■ Recorded information:
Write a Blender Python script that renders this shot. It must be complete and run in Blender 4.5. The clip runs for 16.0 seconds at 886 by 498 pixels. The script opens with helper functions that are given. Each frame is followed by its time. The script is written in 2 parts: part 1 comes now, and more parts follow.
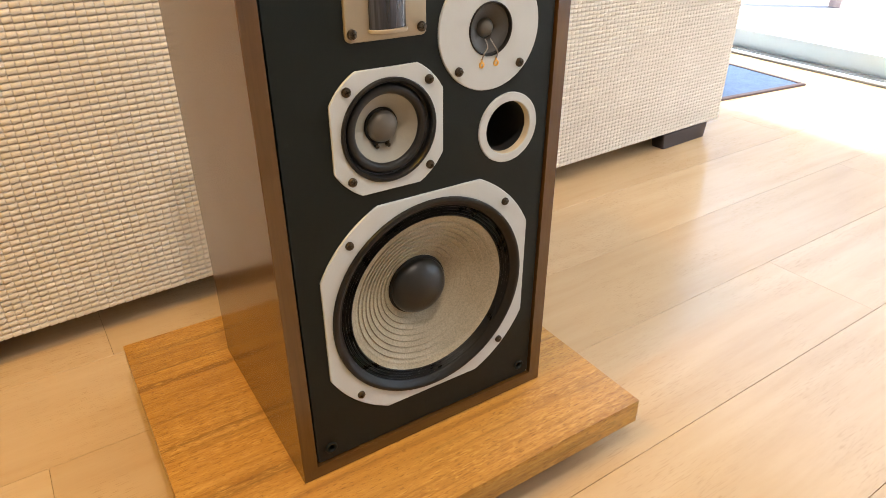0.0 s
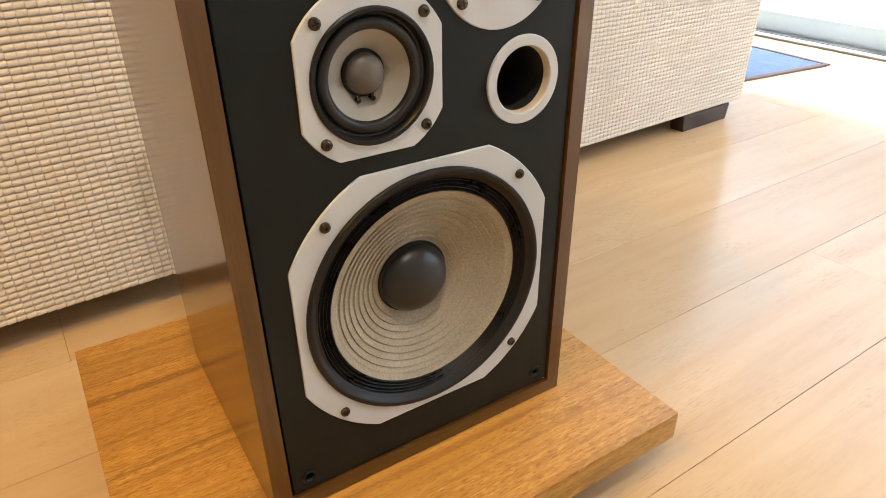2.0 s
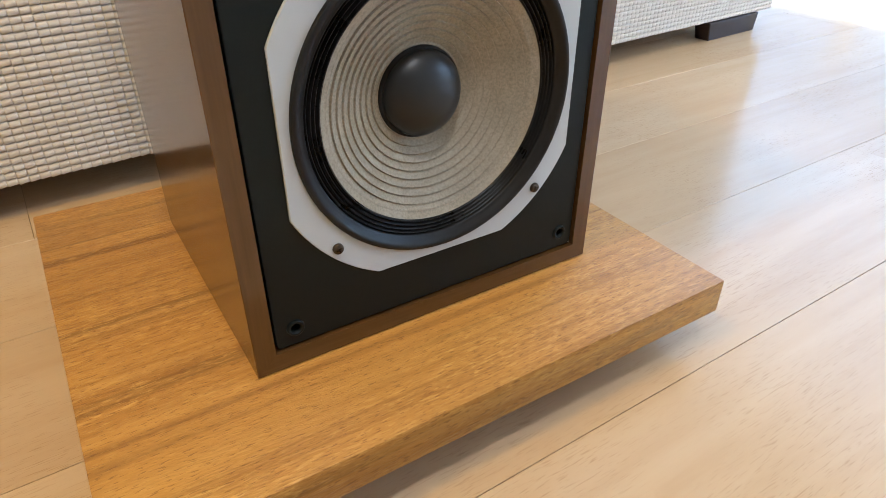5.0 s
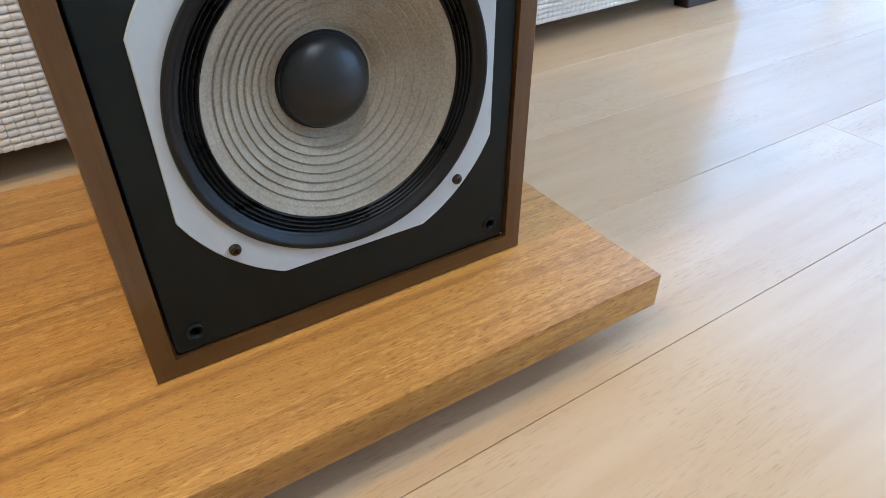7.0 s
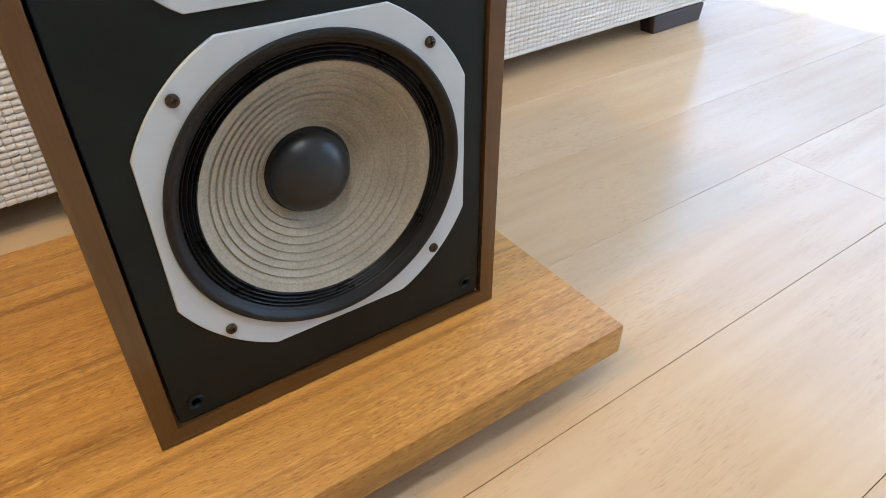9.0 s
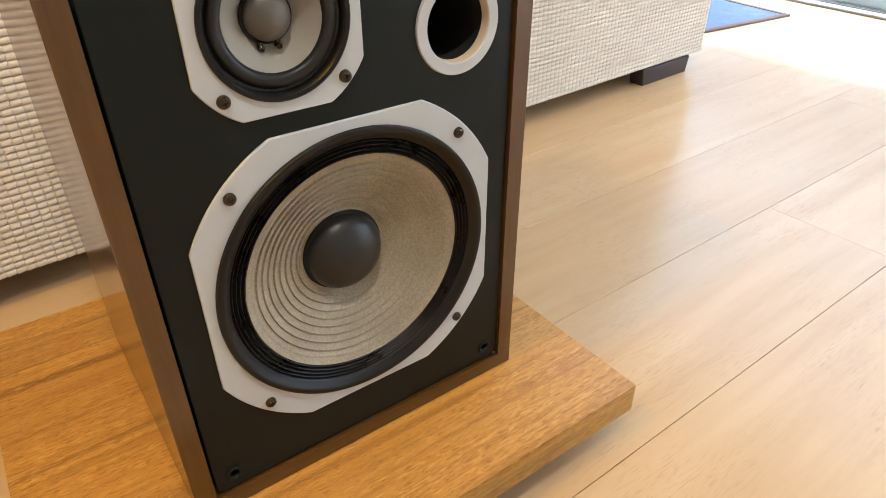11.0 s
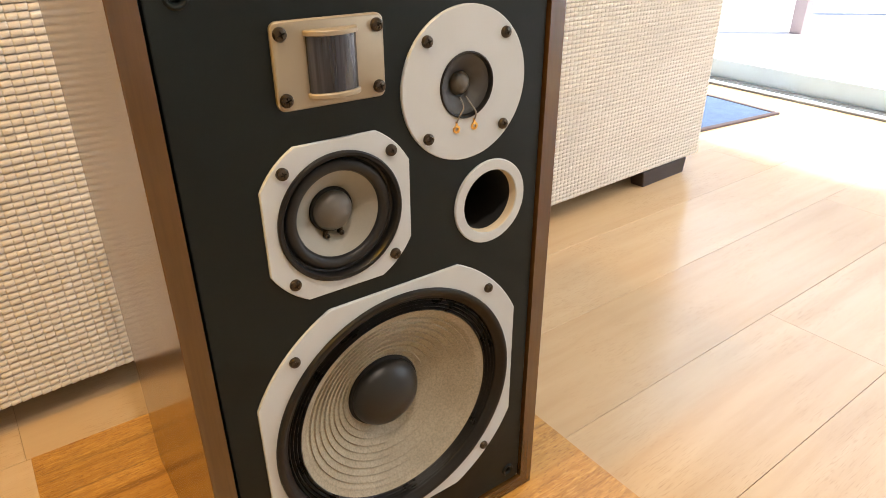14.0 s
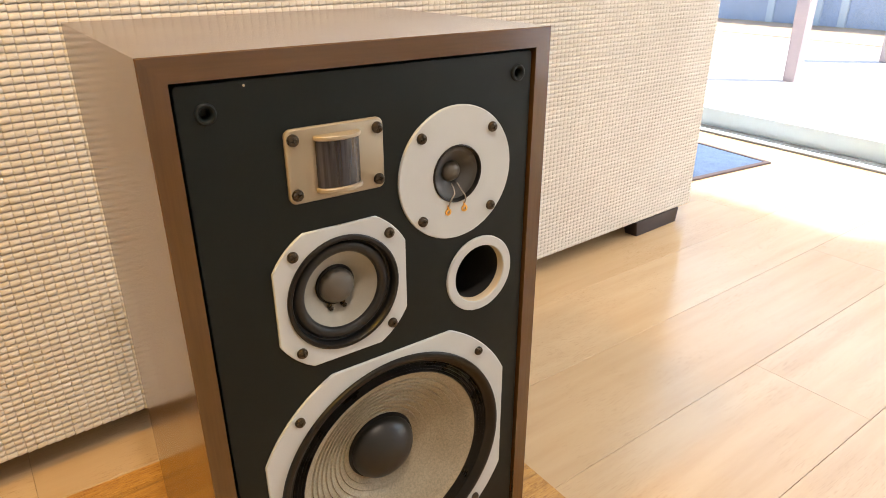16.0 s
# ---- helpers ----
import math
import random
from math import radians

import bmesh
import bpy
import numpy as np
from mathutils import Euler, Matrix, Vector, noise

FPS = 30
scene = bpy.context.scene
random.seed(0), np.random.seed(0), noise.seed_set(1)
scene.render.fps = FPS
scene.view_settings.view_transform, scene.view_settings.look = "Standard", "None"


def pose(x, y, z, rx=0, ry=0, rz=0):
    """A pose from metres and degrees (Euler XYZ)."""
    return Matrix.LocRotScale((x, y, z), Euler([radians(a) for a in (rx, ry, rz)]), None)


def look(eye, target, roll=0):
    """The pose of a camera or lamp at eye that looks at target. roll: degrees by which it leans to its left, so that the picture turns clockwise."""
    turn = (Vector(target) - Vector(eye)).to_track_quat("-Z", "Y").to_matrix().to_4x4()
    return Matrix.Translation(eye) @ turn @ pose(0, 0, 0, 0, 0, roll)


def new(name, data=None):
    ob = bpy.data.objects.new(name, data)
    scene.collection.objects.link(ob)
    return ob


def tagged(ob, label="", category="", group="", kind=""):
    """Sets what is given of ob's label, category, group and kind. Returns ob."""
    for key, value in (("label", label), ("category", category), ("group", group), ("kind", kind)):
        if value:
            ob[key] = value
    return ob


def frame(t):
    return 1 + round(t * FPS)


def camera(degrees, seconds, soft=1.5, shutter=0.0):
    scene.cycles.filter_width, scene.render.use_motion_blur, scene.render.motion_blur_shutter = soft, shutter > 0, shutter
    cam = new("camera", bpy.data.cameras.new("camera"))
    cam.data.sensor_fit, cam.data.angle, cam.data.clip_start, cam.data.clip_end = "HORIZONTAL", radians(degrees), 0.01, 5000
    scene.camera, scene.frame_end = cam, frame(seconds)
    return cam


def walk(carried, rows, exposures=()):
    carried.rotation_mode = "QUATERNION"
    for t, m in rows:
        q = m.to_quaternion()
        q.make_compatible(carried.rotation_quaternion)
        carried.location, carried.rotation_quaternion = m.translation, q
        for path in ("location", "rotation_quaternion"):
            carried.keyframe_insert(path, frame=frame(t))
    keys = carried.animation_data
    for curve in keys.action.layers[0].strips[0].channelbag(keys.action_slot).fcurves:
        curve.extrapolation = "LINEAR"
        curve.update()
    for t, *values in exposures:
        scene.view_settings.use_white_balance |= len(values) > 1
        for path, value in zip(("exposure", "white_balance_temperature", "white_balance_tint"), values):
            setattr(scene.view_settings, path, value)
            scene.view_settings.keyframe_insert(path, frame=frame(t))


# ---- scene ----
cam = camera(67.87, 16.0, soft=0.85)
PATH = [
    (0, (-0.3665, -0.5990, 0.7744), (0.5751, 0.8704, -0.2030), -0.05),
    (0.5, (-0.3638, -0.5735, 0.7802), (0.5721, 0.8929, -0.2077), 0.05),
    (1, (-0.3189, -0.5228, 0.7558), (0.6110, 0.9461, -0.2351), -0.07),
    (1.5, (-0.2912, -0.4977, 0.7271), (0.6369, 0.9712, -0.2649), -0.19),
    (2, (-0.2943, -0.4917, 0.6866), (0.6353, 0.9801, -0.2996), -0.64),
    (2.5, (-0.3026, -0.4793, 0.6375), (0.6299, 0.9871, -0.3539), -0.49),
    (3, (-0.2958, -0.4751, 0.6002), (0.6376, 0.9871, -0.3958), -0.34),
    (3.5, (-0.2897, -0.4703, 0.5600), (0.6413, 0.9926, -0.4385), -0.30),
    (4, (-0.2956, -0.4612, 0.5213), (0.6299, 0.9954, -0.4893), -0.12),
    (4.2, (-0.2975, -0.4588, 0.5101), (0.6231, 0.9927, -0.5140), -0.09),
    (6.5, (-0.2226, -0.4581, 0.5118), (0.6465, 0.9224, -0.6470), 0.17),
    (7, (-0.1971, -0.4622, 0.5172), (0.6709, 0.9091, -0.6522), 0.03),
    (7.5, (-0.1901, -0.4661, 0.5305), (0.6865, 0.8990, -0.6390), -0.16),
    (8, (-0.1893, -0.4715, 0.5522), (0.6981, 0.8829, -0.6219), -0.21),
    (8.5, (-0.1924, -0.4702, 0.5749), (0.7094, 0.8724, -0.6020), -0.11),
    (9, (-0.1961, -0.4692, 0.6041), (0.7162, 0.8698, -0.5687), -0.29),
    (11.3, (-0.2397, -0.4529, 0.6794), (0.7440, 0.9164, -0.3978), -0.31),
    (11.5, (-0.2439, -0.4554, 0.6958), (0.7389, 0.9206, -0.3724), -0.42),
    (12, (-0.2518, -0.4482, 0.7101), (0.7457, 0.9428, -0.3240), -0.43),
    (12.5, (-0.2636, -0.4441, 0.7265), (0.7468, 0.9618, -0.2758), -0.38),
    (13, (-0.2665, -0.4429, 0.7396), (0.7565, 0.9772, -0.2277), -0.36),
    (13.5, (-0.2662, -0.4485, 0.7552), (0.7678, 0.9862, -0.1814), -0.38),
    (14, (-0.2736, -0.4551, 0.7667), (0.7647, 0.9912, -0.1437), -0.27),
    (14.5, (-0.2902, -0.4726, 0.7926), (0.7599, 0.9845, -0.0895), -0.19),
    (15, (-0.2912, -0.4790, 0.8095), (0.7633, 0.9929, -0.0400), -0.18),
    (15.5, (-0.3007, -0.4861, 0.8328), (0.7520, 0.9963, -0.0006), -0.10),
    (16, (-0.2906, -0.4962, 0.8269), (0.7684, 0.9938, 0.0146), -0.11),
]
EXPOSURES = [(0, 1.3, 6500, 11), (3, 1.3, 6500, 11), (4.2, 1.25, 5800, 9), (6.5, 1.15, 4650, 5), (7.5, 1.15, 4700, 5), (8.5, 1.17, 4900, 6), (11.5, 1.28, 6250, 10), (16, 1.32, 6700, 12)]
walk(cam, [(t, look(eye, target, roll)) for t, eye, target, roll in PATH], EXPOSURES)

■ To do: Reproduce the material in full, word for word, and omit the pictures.

■ Final result:
Write a Blender Python script that renders this shot. It must be complete and run in Blender 4.5. The clip runs for 16.0 seconds at 886 by 498 pixels. The script opens with helper functions that are given. Each frame is followed by its time. The script is written in 2 parts: part 1 comes now, and more parts follow.
0.0 s
2.0 s
5.0 s
7.0 s
9.0 s
11.0 s
14.0 s
16.0 s
# ---- helpers ----
import math
import random
from math import radians

import bmesh
import bpy
import numpy as np
from mathutils import Euler, Matrix, Vector, noise

FPS = 30
scene = bpy.context.scene
random.seed(0), np.random.seed(0), noise.seed_set(1)
scene.render.fps = FPS
scene.view_settings.view_transform, scene.view_settings.look = "Standard", "None"


def pose(x, y, z, rx=0, ry=0, rz=0):
    """A pose from metres and degrees (Euler XYZ)."""
    return Matrix.LocRotScale((x, y, z), Euler([radians(a) for a in (rx, ry, rz)]), None)


def look(eye, target, roll=0):
    """The pose of a camera or lamp at eye that looks at target. roll: degrees by which it leans to its left, so that the picture turns clockwise."""
    turn = (Vector(target) - Vector(eye)).to_track_quat("-Z", "Y").to_matrix().to_4x4()
    return Matrix.Translation(eye) @ turn @ pose(0, 0, 0, 0, 0, roll)


def new(name, data=None):
    ob = bpy.data.objects.new(name, data)
    scene.collection.objects.link(ob)
    return ob


def tagged(ob, label="", category="", group="", kind=""):
    """Sets what is given of ob's label, category, group and kind. Returns ob."""
    for key, value in (("label", label), ("category", category), ("group", group), ("kind", kind)):
        if value:
            ob[key] = value
    return ob


def frame(t):
    return 1 + round(t * FPS)


def camera(degrees, seconds, soft=1.5, shutter=0.0):
    scene.cycles.filter_width, scene.render.use_motion_blur, scene.render.motion_blur_shutter = soft, shutter > 0, shutter
    cam = new("camera", bpy.data.cameras.new("camera"))
    cam.data.sensor_fit, cam.data.angle, cam.data.clip_start, cam.data.clip_end = "HORIZONTAL", radians(degrees), 0.01, 5000
    scene.camera, scene.frame_end = cam, frame(seconds)
    return cam


def walk(carried, rows, exposures=()):
    carried.rotation_mode = "QUATERNION"
    for t, m in rows:
        q = m.to_quaternion()
        q.make_compatible(carried.rotation_quaternion)
        carried.location, carried.rotation_quaternion = m.translation, q
        for path in ("location", "rotation_quaternion"):
            carried.keyframe_insert(path, frame=frame(t))
    keys = carried.animation_data
    for curve in keys.action.layers[0].strips[0].channelbag(keys.action_slot).fcurves:
        curve.extrapolation = "LINEAR"
        curve.update()
    for t, *values in exposures:
        scene.view_settings.use_white_balance |= len(values) > 1
        for path, value in zip(("exposure", "white_balance_temperature", "white_balance_tint"), values):
            setattr(scene.view_settings, path, value)
            scene.view_settings.keyframe_insert(path, frame=frame(t))


# ---- scene ----
cam = camera(67.87, 16.0, soft=0.85)
PATH = [
    (0, (-0.3665, -0.5990, 0.7744), (0.5751, 0.8704, -0.2030), -0.05),
    (0.5, (-0.3638, -0.5735, 0.7802), (0.5721, 0.8929, -0.2077), 0.05),
    (1, (-0.3189, -0.5228, 0.7558), (0.6110, 0.9461, -0.2351), -0.07),
    (1.5, (-0.2912, -0.4977, 0.7271), (0.6369, 0.9712, -0.2649), -0.19),
    (2, (-0.2943, -0.4917, 0.6866), (0.6353, 0.9801, -0.2996), -0.64),
    (2.5, (-0.3026, -0.4793, 0.6375), (0.6299, 0.9871, -0.3539), -0.49),
    (3, (-0.2958, -0.4751, 0.6002), (0.6376, 0.9871, -0.3958), -0.34),
    (3.5, (-0.2897, -0.4703, 0.5600), (0.6413, 0.9926, -0.4385), -0.30),
    (4, (-0.2956, -0.4612, 0.5213), (0.6299, 0.9954, -0.4893), -0.12),
    (4.2, (-0.2975, -0.4588, 0.5101), (0.6231, 0.9927, -0.5140), -0.09),
    (6.5, (-0.2226, -0.4581, 0.5118), (0.6465, 0.9224, -0.6470), 0.17),
    (7, (-0.1971, -0.4622, 0.5172), (0.6709, 0.9091, -0.6522), 0.03),
    (7.5, (-0.1901, -0.4661, 0.5305), (0.6865, 0.8990, -0.6390), -0.16),
    (8, (-0.1893, -0.4715, 0.5522), (0.6981, 0.8829, -0.6219), -0.21),
    (8.5, (-0.1924, -0.4702, 0.5749), (0.7094, 0.8724, -0.6020), -0.11),
    (9, (-0.1961, -0.4692, 0.6041), (0.7162, 0.8698, -0.5687), -0.29),
    (11.3, (-0.2397, -0.4529, 0.6794), (0.7440, 0.9164, -0.3978), -0.31),
    (11.5, (-0.2439, -0.4554, 0.6958), (0.7389, 0.9206, -0.3724), -0.42),
    (12, (-0.2518, -0.4482, 0.7101), (0.7457, 0.9428, -0.3240), -0.43),
    (12.5, (-0.2636, -0.4441, 0.7265), (0.7468, 0.9618, -0.2758), -0.38),
    (13, (-0.2665, -0.4429, 0.7396), (0.7565, 0.9772, -0.2277), -0.36),
    (13.5, (-0.2662, -0.4485, 0.7552), (0.7678, 0.9862, -0.1814), -0.38),
    (14, (-0.2736, -0.4551, 0.7667), (0.7647, 0.9912, -0.1437), -0.27),
    (14.5, (-0.2902, -0.4726, 0.7926), (0.7599, 0.9845, -0.0895), -0.19),
    (15, (-0.2912, -0.4790, 0.8095), (0.7633, 0.9929, -0.0400), -0.18),
    (15.5, (-0.3007, -0.4861, 0.8328), (0.7520, 0.9963, -0.0006), -0.10),
    (16, (-0.2906, -0.4962, 0.8269), (0.7684, 0.9938, 0.0146), -0.11),
]
EXPOSURES = [(0, 1.3, 6500, 11), (3, 1.3, 6500, 11), (4.2, 1.25, 5800, 9), (6.5, 1.15, 4650, 5), (7.5, 1.15, 4700, 5), (8.5, 1.17, 4900, 6), (11.5, 1.28, 6250, 10), (16, 1.32, 6700, 12)]
walk(cam, [(t, look(eye, target, roll)) for t, eye, target, roll in PATH], EXPOSURES)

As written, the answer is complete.